* _WRITTEN PROBLEM_:
Go through the material and write it all out exactly, minus the pictures.

* _DATASET EXTRACT_:
## BEGIN
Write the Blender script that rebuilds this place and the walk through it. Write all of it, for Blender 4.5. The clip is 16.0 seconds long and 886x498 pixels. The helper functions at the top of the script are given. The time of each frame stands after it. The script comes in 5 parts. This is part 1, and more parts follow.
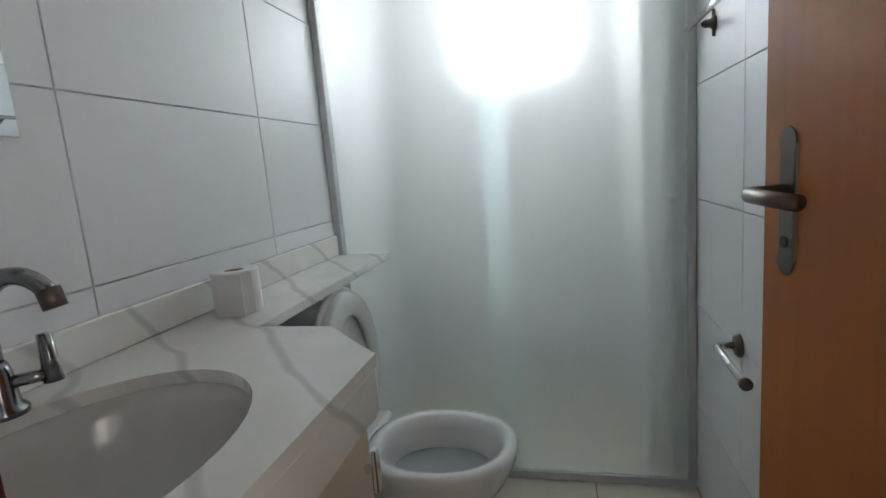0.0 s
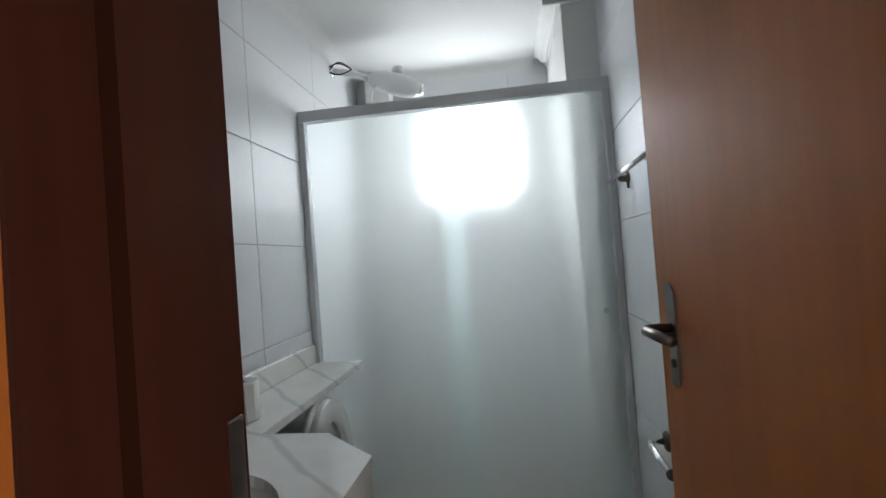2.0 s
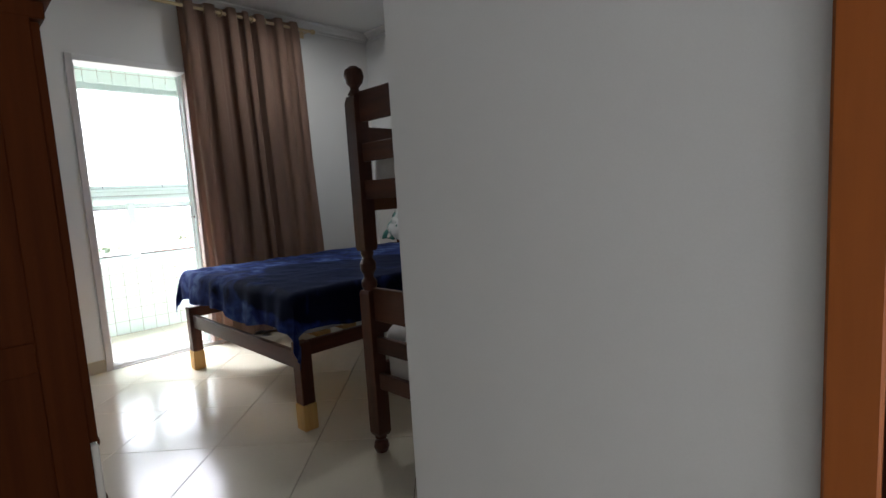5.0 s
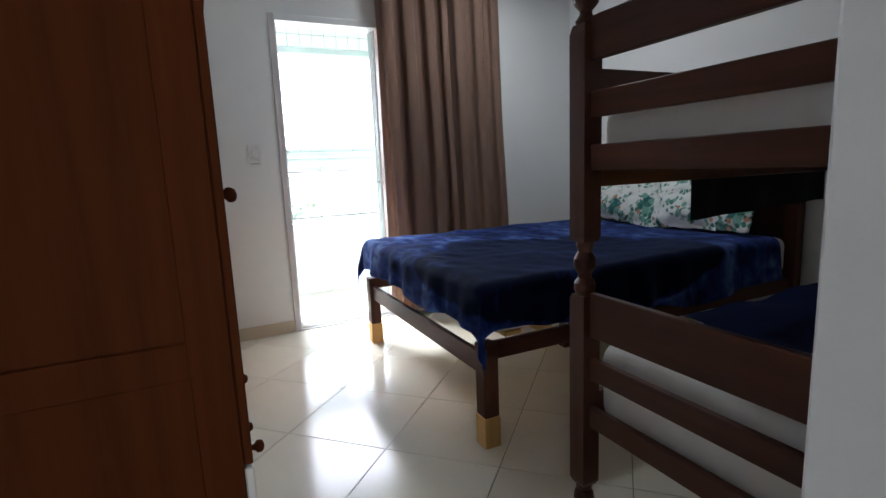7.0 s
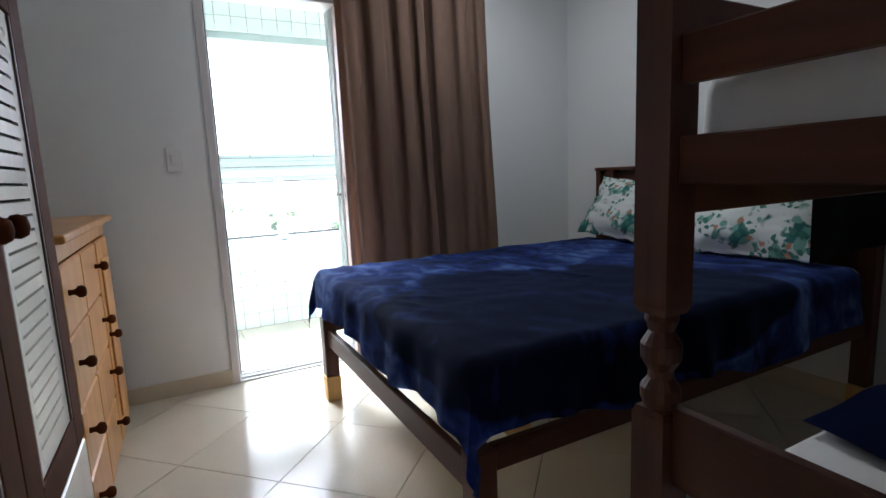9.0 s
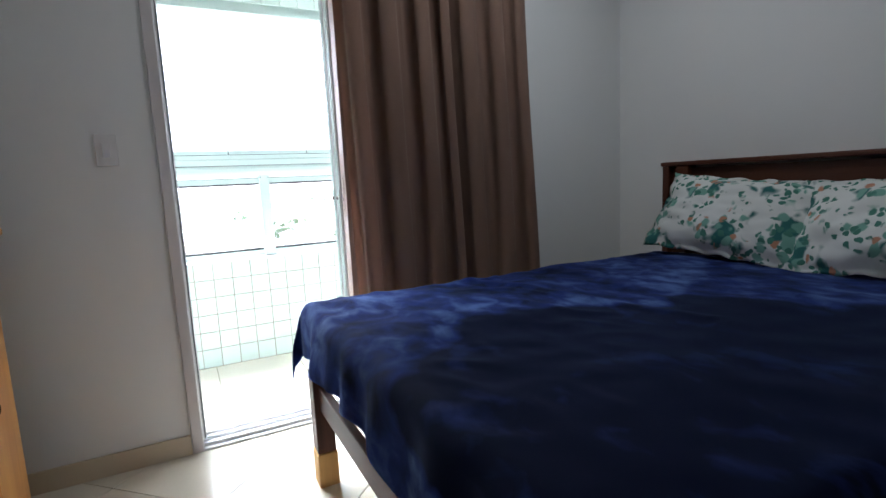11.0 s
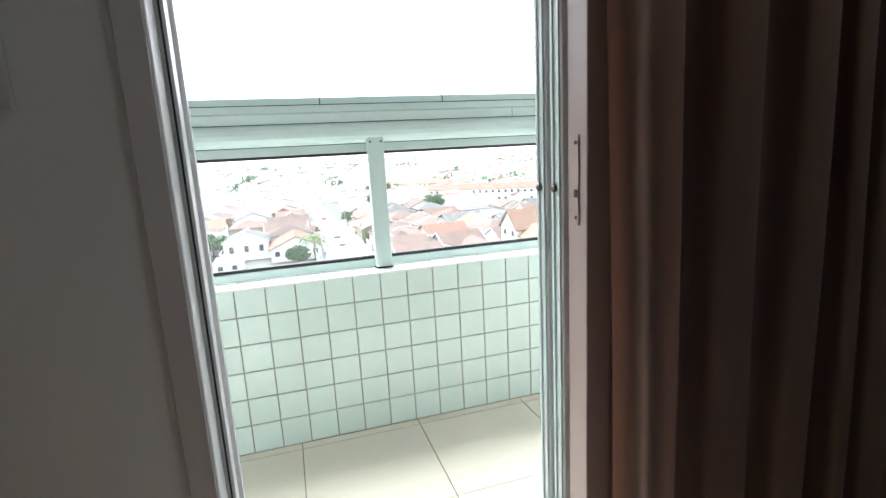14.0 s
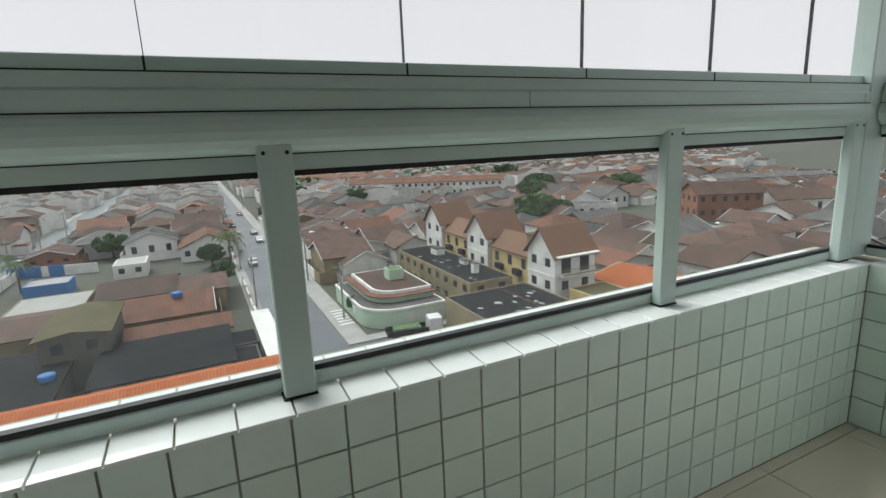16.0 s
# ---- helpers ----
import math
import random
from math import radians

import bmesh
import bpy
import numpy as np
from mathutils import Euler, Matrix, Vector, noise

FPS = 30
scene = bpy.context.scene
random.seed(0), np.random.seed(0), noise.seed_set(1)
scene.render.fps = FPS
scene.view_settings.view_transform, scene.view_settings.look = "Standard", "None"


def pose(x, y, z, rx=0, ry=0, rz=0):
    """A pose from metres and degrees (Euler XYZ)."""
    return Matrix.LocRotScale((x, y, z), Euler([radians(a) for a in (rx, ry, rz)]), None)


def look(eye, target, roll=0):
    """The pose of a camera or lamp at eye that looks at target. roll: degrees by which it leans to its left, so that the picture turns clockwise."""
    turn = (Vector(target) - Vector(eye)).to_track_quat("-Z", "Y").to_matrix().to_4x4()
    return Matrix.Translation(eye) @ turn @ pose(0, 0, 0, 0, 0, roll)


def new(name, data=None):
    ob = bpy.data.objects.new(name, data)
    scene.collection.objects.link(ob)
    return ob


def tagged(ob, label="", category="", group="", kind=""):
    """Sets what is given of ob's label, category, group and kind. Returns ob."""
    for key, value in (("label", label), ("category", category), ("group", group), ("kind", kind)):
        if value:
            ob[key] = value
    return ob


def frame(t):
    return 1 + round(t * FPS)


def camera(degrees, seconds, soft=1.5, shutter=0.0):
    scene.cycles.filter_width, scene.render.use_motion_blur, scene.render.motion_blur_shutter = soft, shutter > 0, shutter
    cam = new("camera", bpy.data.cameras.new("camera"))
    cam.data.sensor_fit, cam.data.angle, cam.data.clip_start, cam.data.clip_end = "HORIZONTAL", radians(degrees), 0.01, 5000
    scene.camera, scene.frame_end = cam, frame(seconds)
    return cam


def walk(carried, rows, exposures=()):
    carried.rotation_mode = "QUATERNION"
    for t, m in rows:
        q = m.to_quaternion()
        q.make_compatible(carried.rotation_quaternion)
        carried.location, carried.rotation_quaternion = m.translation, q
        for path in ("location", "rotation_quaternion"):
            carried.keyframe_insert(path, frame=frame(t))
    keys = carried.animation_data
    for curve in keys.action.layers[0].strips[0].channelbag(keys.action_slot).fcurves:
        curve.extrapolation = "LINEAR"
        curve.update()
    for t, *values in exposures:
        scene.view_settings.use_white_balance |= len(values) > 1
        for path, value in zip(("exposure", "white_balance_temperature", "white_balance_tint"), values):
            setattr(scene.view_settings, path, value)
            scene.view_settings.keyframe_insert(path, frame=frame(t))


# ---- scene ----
# The camera and its walk: seconds, eye, pitch, roll, yaw.
cam = camera(82.66, 16.0)
ROWS = [
    (0.0, -0.0321, -0.0288, 1.1680, -9.116, 4.687, 12.701),
    (0.5, -0.0243, -0.0680, 1.2396, -1.186, 4.022, 10.330),
    (1.0, -0.0260, -0.1374, 1.3063, 4.713, 4.192, 9.610),
    (1.5, -0.0280, -0.1787, 1.2961, 3.922, 4.277, 7.959),
    (2.0, -0.0331, -0.2749, 1.2586, 1.224, 4.284, 7.593),
    (2.5, -0.0513, -0.3984, 1.2301, -0.538, 4.399, 7.869),
    (3.0, -0.0486, -0.5149, 1.1927, -2.221, 4.562, 8.135),
    (3.5, -0.0481, -0.6074, 1.1766, -3.842, 4.227, 13.992),
    (4.0, -0.0667, -0.6985, 1.1519, -5.287, 4.337, 24.988),
    (4.5, -0.1272, -0.7340, 1.1293, -5.146, 4.147, 35.127),
    (5.0, -0.2196, -0.6895, 1.1180, -6.389, 3.391, 44.653),
    (7.5, -0.9034, -0.3983, 1.1466, -9.300, 2.339, 64.963),
    (8.0, -1.0716, -0.3000, 1.1511, -8.652, 2.222, 62.373),
    (10.5, -1.8793, 0.0539, 1.1089, -7.989, 2.680, 62.303),
    (11.0, -2.0928, 0.1027, 1.1006, -7.670, 2.767, 62.376),
    (11.5, -2.3011, 0.1413, 1.0993, -7.915, 2.843, 63.144),
    (12.0, -2.5533, 0.2014, 1.1062, -8.413, 2.948, 66.980),
    (12.5, -2.7927, 0.2084, 1.1120, -9.250, 2.827, 68.421),
    (13.0, -3.0344, 0.2158, 1.1171, -10.572, 3.227, 68.123),
    (13.5, -3.2983, 0.2311, 1.1148, -10.511, 3.336, 69.540),
    (14.0, -3.5536, 0.2490, 1.1333, -11.042, 3.032, 72.491),
    (14.5, -3.8591, 0.2428, 1.1391, -11.470, 3.630, 71.131),
    (15.0, -4.1075, 0.2884, 1.1493, -11.840, 3.544, 70.688),
    (15.5, -4.3369, 0.3913, 1.1789, -11.802, 3.487, 70.570),
    (16.0, -4.5493, 0.4639, 1.1926, -12.164, 2.413, 63.809),
]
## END
* _OUTPUT BELOW_:
Write the Blender script that rebuilds this place and the walk through it. Write all of it, for Blender 4.5. The clip is 16.0 seconds long and 886x498 pixels. The helper functions at the top of the script are given. The time of each frame stands after it. The script comes in 5 parts. This is part 1, and more parts follow.
0.0 s
2.0 s
5.0 s
7.0 s
9.0 s
11.0 s
14.0 s
16.0 s
# ---- helpers ----
import math
import random
from math import radians

import bmesh
import bpy
import numpy as np
from mathutils import Euler, Matrix, Vector, noise

FPS = 30
scene = bpy.context.scene
random.seed(0), np.random.seed(0), noise.seed_set(1)
scene.render.fps = FPS
scene.view_settings.view_transform, scene.view_settings.look = "Standard", "None"


def pose(x, y, z, rx=0, ry=0, rz=0):
    """A pose from metres and degrees (Euler XYZ)."""
    return Matrix.LocRotScale((x, y, z), Euler([radians(a) for a in (rx, ry, rz)]), None)


def look(eye, target, roll=0):
    """The pose of a camera or lamp at eye that looks at target. roll: degrees by which it leans to its left, so that the picture turns clockwise."""
    turn = (Vector(target) - Vector(eye)).to_track_quat("-Z", "Y").to_matrix().to_4x4()
    return Matrix.Translation(eye) @ turn @ pose(0, 0, 0, 0, 0, roll)


def new(name, data=None):
    ob = bpy.data.objects.new(name, data)
    scene.collection.objects.link(ob)
    return ob


def tagged(ob, label="", category="", group="", kind=""):
    """Sets what is given of ob's label, category, group and kind. Returns ob."""
    for key, value in (("label", label), ("category", category), ("group", group), ("kind", kind)):
        if value:
            ob[key] = value
    return ob


def frame(t):
    return 1 + round(t * FPS)


def camera(degrees, seconds, soft=1.5, shutter=0.0):
    scene.cycles.filter_width, scene.render.use_motion_blur, scene.render.motion_blur_shutter = soft, shutter > 0, shutter
    cam = new("camera", bpy.data.cameras.new("camera"))
    cam.data.sensor_fit, cam.data.angle, cam.data.clip_start, cam.data.clip_end = "HORIZONTAL", radians(degrees), 0.01, 5000
    scene.camera, scene.frame_end = cam, frame(seconds)
    return cam


def walk(carried, rows, exposures=()):
    carried.rotation_mode = "QUATERNION"
    for t, m in rows:
        q = m.to_quaternion()
        q.make_compatible(carried.rotation_quaternion)
        carried.location, carried.rotation_quaternion = m.translation, q
        for path in ("location", "rotation_quaternion"):
            carried.keyframe_insert(path, frame=frame(t))
    keys = carried.animation_data
    for curve in keys.action.layers[0].strips[0].channelbag(keys.action_slot).fcurves:
        curve.extrapolation = "LINEAR"
        curve.update()
    for t, *values in exposures:
        scene.view_settings.use_white_balance |= len(values) > 1
        for path, value in zip(("exposure", "white_balance_temperature", "white_balance_tint"), values):
            setattr(scene.view_settings, path, value)
            scene.view_settings.keyframe_insert(path, frame=frame(t))


# ---- scene ----
# The camera and its walk: seconds, eye, pitch, roll, yaw.
cam = camera(82.66, 16.0)
ROWS = [
    (0.0, -0.0321, -0.0288, 1.1680, -9.116, 4.687, 12.701),
    (0.5, -0.0243, -0.0680, 1.2396, -1.186, 4.022, 10.330),
    (1.0, -0.0260, -0.1374, 1.3063, 4.713, 4.192, 9.610),
    (1.5, -0.0280, -0.1787, 1.2961, 3.922, 4.277, 7.959),
    (2.0, -0.0331, -0.2749, 1.2586, 1.224, 4.284, 7.593),
    (2.5, -0.0513, -0.3984, 1.2301, -0.538, 4.399, 7.869),
    (3.0, -0.0486, -0.5149, 1.1927, -2.221, 4.562, 8.135),
    (3.5, -0.0481, -0.6074, 1.1766, -3.842, 4.227, 13.992),
    (4.0, -0.0667, -0.6985, 1.1519, -5.287, 4.337, 24.988),
    (4.5, -0.1272, -0.7340, 1.1293, -5.146, 4.147, 35.127),
    (5.0, -0.2196, -0.6895, 1.1180, -6.389, 3.391, 44.653),
    (7.5, -0.9034, -0.3983, 1.1466, -9.300, 2.339, 64.963),
    (8.0, -1.0716, -0.3000, 1.1511, -8.652, 2.222, 62.373),
    (10.5, -1.8793, 0.0539, 1.1089, -7.989, 2.680, 62.303),
    (11.0, -2.0928, 0.1027, 1.1006, -7.670, 2.767, 62.376),
    (11.5, -2.3011, 0.1413, 1.0993, -7.915, 2.843, 63.144),
    (12.0, -2.5533, 0.2014, 1.1062, -8.413, 2.948, 66.980),
    (12.5, -2.7927, 0.2084, 1.1120, -9.250, 2.827, 68.421),
    (13.0, -3.0344, 0.2158, 1.1171, -10.572, 3.227, 68.123),
    (13.5, -3.2983, 0.2311, 1.1148, -10.511, 3.336, 69.540),
    (14.0, -3.5536, 0.2490, 1.1333, -11.042, 3.032, 72.491),
    (14.5, -3.8591, 0.2428, 1.1391, -11.470, 3.630, 71.131),
    (15.0, -4.1075, 0.2884, 1.1493, -11.840, 3.544, 70.688),
    (15.5, -4.3369, 0.3913, 1.1789, -11.802, 3.487, 70.570),
    (16.0, -4.5493, 0.4639, 1.1926, -12.164, 2.413, 63.809),
]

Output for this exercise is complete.